With all the talk of tax and household budgets, negative gearing is currently getting a lot of air time. On the flip side, not a whole lot of attention has been given to positive gearing and what this can bring to your bottom line.
Generally speaking, the status quo errs on the side of caution by negatively gearing their investments in order to reduce their tax bill. When it comes to purchasing an investment property, the question you should be asking yourself is whether you want to generate a constant return or a deduction.
Many happy returns
It’s a commonly held perspective that the main disadvantage of positive gearing is the reality of a higher tax bill. This is due to the fact that you’ll be earning an income from your investment, but that’s not necessarily a bad thing. Any investment decisions you make should be firmly focused on generating the greatest returns possible, not on minimising tax.
While there’s nothing wrong with prioritising a tinier tax bill, it can prove a short-sighted game plan. By positively gearing your property, you’re generating a constant return instead of covering a shortfall, which could put you ahead in the long run. Because you’re making a profit from day one, this will give you a higher income to either save for your next investment or pay down your principal.
Keep in mind a simple scenario: If you spend a dollar and the taxman gives you 30 cents back, this is negative gearing. If you make a dollar and give the taxman 30 cents, this is positive gearing. The question is – do you want 70 cents in your pocket or a 30 cent tax deduction at the end of the year?

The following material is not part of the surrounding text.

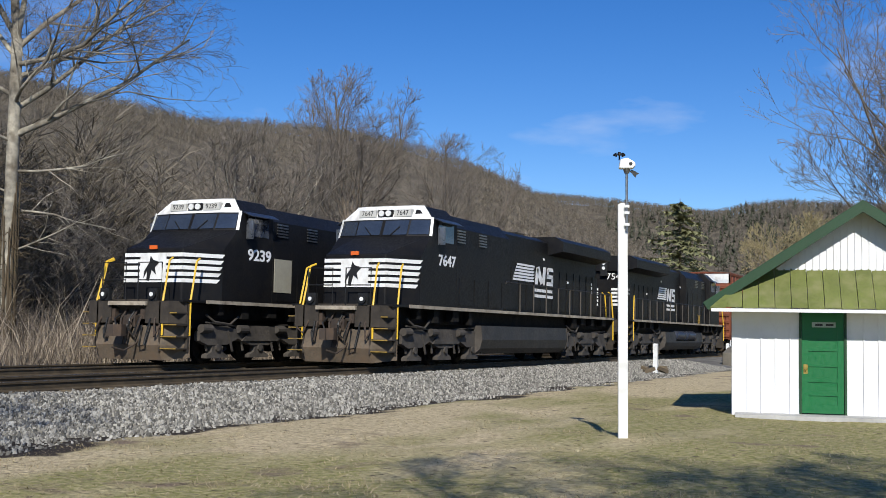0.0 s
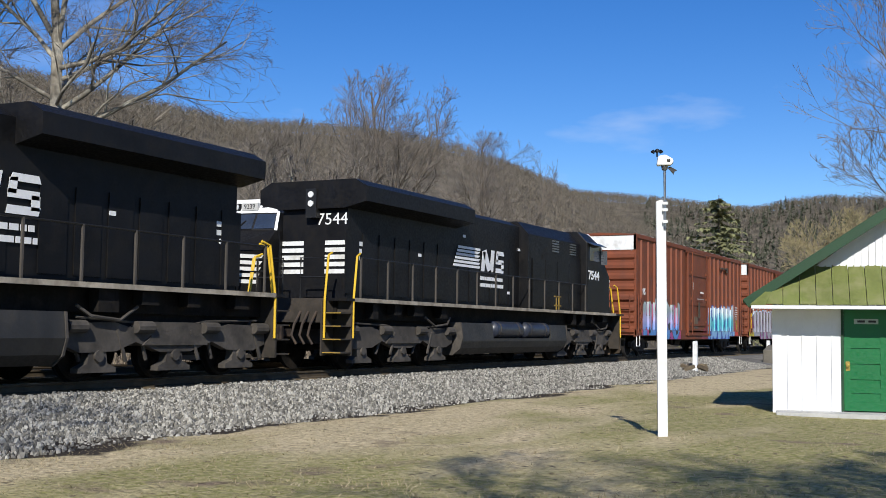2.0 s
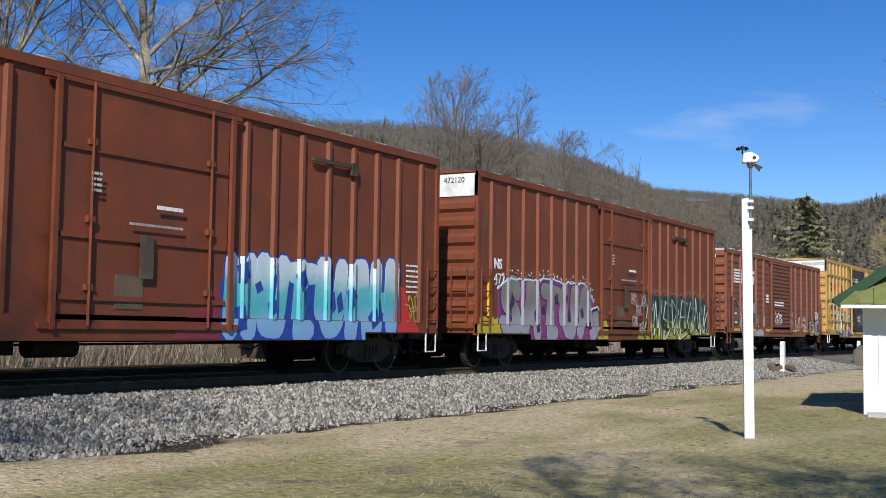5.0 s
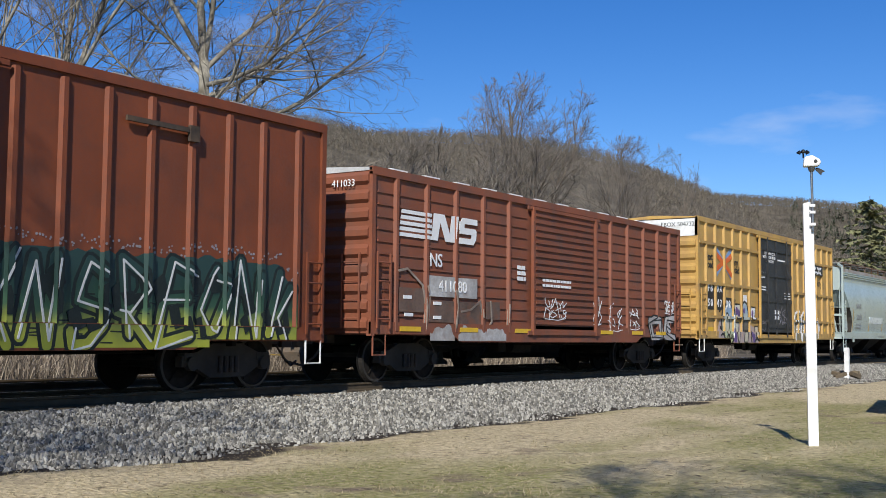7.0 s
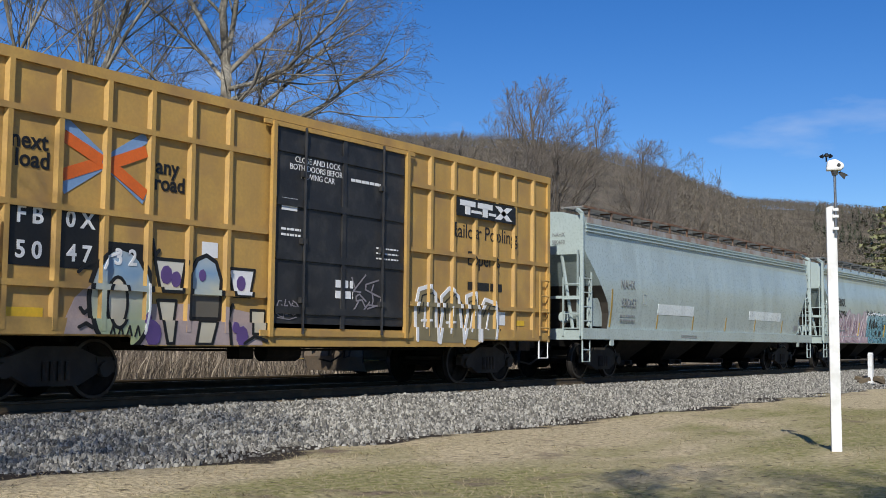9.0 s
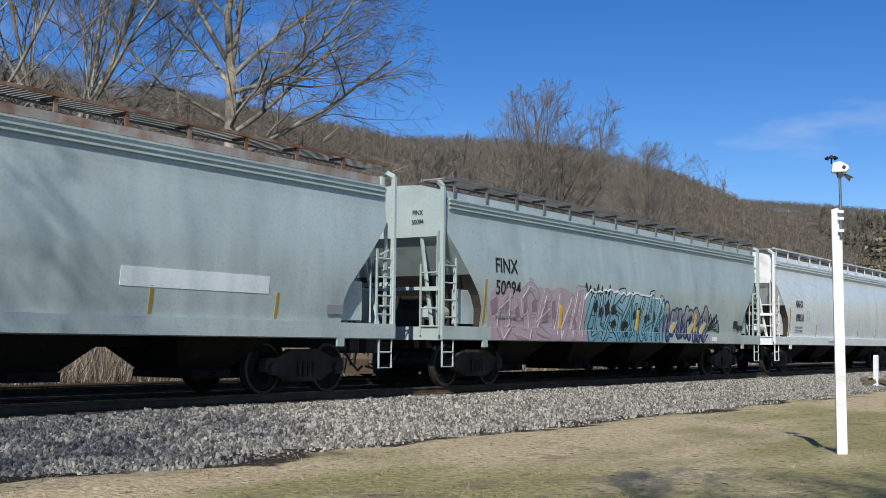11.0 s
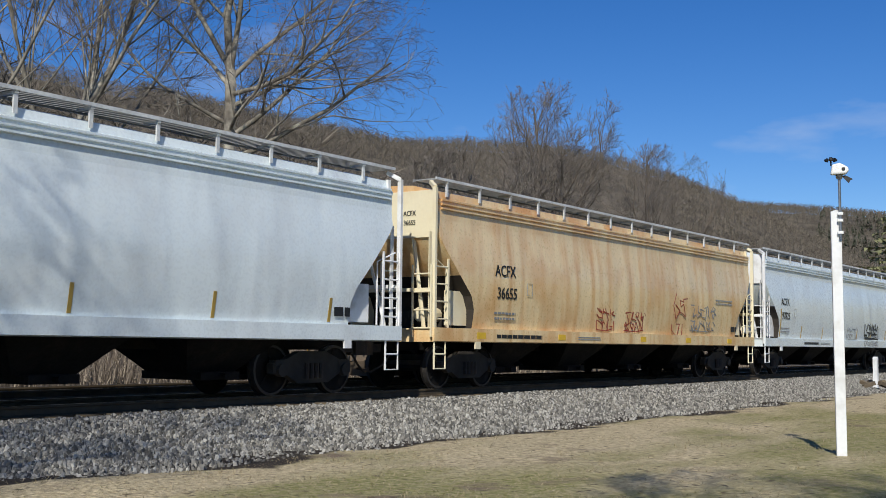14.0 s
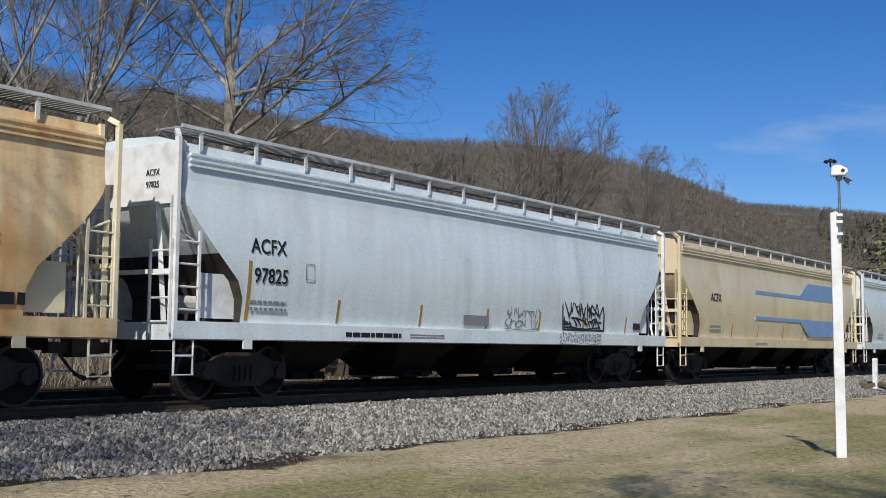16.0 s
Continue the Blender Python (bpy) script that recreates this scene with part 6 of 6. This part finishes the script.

If you’ve already bought a property and you’re currently negatively gearing it, there’s room to change tack. With a few simple shifts, it’s possible to transition from negative to positive. You have the option to add value by renovating or increasing rents, allowing you to pay off your loan faster. However, the quickest way to transition to positive gearing is by reducing your loan balance with a capital injection.
If you’re worried about the tax implications of positively gearing, involve your financial advisors early in the process. This way, they can help you structure your investment to best fit your situation.
A plan of attack
There’s a myriad of ways you can approach your investment, but before taking the property plunge, make the time to clearly outline your objectives with a distinct path to achieving them.
Essentially, investing in property is about planning for a more secure future, so if you’re looking to get the most out of your investment, it’s worth considering how positive gearing could help you get there faster.